Varanasi junction train station

At Varanasi Junction, a woman’s voice blares (thickly, fuzzily, incessantly) over an old loudspeaker, announcing train arrivals and train stops and train delays and train changes and train numbers, as well as tips on being more hygienic in the train station. In Hindi, and British English. One man ignores her suggestions, brushing his teeth on the platform and spitting onto the rails.


Trains bellow and screech through the station. Vendors jingle bangles and shake noisemakers passionately, as though there wasn’t already enough noise. They call out their offers to no-one in particular, or anyone who may be paying attention. And still, some people sleep, as though deaf to the calamity that surrounds them, because they live in it.


Families congregate around their luggage, an assortment of cheap duffel bags and empty rice sacks. Some beggars have hands that act as their feet: arms that are thick and muscular and legs that are only skin over bone. They move around on all fours. Lepers move around pushed in carriages, brandishing bandaged and bloody stumps for appraisal and pity.


Almost every kind of Indian can be found in a train station like Varanasi Junction. The dirt poor are not here, but the very poor are, hoping for a ride by paying a few rupees for aisle space on a full train. A few tall, almond-eyed Sikhs wear their long beards rolled up and tucked into turbans on their heads. Muslim men wear white robes and their beards out and full, but cover their heads with white caps.  The Mulism women wear black, from head to toe, while the Hindu women wear cloth of every colour.  There are Buddhists, Jains, Parsis and Christians, and then thousands and thousands of Hindus with different last names, of different castes and colours: every shade of brown that can be found between black and white.


The northern people, Punjabis and Kashmiris, are very tall; the southern Tamils and Keralites are short. There are newborns, the very elderly, and everyone in between. Women, men, and a couple of eunuchs.

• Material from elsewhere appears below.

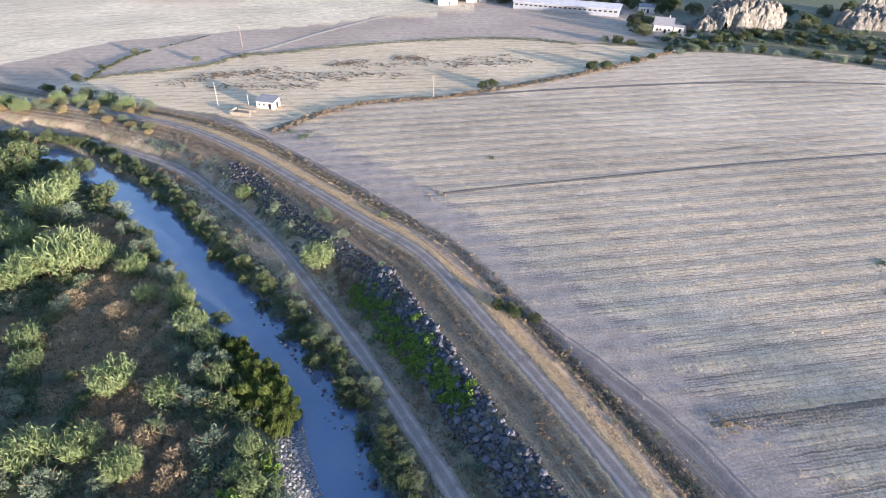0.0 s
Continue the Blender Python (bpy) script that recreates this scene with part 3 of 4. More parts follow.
def band(line, offset, wobble, step, low, high, rng, start=0.0, stop=1.0):
    """Spots along a line at an offset to its left, with widths between low and high."""
    pts = smooth(line, step)
    d = np.gradient(pts, axis=0)
    d /= np.linalg.norm(d, axis=1)[:, None]
    off = offset + rng.normal(size=len(pts)) * wobble
    pts = pts + np.stack([-d[:, 1], d[:, 0]], 1) * off[:, None] + rng.normal(size=pts.shape) * step * 0.25
    k = np.linspace(0, 1, len(pts))
    pts = pts[(k >= start) & (k <= stop)]
    return np.concatenate([pts, low + (high - low) * rng.random((len(pts), 1))], 1)


rng = np.random.default_rng(12)
willows = [bushy("willow_shrub", "dense dark green willow shrub on the riverbank", "riverbank shrubs", LEAF_WILLOW, 30 + k, 3.0, 4.2, 9, 2600, 0.175) for k in range(4)]
tamarisks = [bushy("tamarisk", "grey-green feathery tamarisk shrub in scrub", "riverbank shrubs", LEAF_TAMARISK, 40 + k, 3.0, 3.4, 10, 2400, 0.16, 1.0, 0.3) for k in range(3)]
silvers = [bushy("white_willow", "silvery green willow tree beside the river", "riverbank shrubs", LEAF_SILVER, 50 + k, 3.0, 4.6, 10, 2600, 0.185) for k in range(2)]
canes = [cane("pale green giant cane clump in the scrub", "cane clumps", 60 + k, LEAF_CANE) for k in range(3)]
brights = [bushy("bramble_bush", "bright green bramble bush over the rocks", "slope bushes", LEAF_BRIGHT, 70 + k, 3.0, 2.6, 10, 2000, 0.2, 0.5, 0.7) for k in range(2)]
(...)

Saris, kurta pajamas, sherwani pajamas, salwar kameez, dhotis, lungis, monks’ robes, jeans. Some heads feature hair that is luxurious and thick and dark, reaching to their owners’ knees. Some heads were shaved only hours before.

Bare feet, sandalled feet, sindoor-stained feet, jewelled feet, nike’d feet. Gold jewellery. Paan spit.

Some skin is dry and deeply cracked, years of dust and rinsing. Some skin is coconut oiled, soft. A rat like a small wolf crosses the tracks, afraid of nothing.

Cotton scarves, silk scarves, synthetic scarves, all sweat-spotted at thirty nine degrees in the evening.


One vendor balances a basket of bracelets on his head, cocked jauntily to one side. He haggles with his voice and arms and dark eyes that dart from side to side. He looks like he’s about to be married off, wearing bangles up to his upper arms, and brandishing more between long fingers. This vendor almost tripped over a tiny man in green uniform, who was bent in half at his waist. Unable to look upwards, the man yelled and cursed at the floor instead of his assailant. He continued to drag a squeegee across the platform, uselessly.